Copy each line containing the word "script" from the records that follow, please.

Material provided:

▼

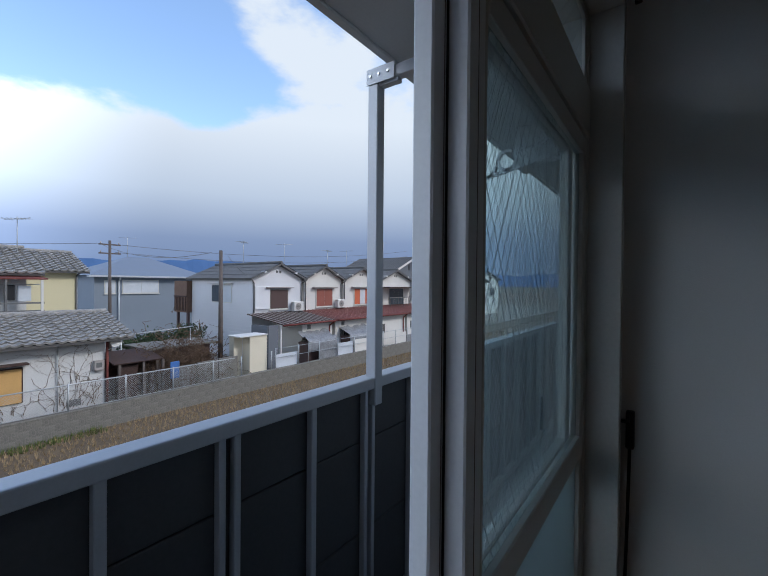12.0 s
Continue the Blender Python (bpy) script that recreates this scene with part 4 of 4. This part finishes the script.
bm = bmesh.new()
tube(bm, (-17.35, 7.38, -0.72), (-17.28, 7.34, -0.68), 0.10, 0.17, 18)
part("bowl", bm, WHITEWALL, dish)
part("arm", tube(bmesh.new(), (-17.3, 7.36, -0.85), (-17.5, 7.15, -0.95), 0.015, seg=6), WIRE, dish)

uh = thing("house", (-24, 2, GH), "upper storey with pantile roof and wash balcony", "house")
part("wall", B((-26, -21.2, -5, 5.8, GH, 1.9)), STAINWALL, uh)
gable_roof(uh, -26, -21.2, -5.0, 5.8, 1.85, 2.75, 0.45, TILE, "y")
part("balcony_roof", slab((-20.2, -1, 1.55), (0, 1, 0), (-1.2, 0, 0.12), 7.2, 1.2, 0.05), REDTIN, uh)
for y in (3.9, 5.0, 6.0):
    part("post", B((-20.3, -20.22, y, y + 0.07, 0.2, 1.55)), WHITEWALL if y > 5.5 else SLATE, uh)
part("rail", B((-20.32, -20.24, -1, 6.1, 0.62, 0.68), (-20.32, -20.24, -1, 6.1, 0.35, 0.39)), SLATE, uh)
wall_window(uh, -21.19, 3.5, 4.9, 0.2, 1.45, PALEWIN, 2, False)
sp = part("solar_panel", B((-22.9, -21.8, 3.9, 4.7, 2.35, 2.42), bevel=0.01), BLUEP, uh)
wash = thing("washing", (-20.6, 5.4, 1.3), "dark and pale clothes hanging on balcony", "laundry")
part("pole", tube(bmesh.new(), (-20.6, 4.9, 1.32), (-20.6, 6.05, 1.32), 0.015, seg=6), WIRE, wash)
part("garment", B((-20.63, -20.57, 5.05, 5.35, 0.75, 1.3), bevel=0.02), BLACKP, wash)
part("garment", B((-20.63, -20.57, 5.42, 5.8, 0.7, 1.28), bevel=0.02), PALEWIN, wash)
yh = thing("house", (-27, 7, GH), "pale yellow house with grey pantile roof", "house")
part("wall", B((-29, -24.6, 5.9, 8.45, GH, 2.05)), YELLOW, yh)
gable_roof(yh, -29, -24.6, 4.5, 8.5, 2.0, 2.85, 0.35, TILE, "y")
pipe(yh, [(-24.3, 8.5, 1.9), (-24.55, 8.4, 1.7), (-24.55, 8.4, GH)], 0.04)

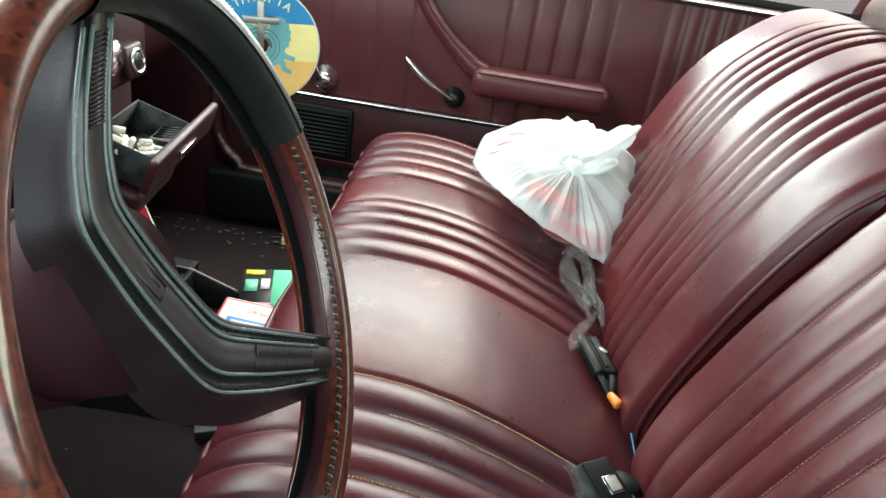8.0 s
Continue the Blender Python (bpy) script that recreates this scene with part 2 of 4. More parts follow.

▲

Result:
Continue the Blender Python (bpy) script that recreates this scene with part 4 of 4. This part finishes the script.
Continue the Blender Python (bpy) script that recreates this scene with part 2 of 4. More parts follow.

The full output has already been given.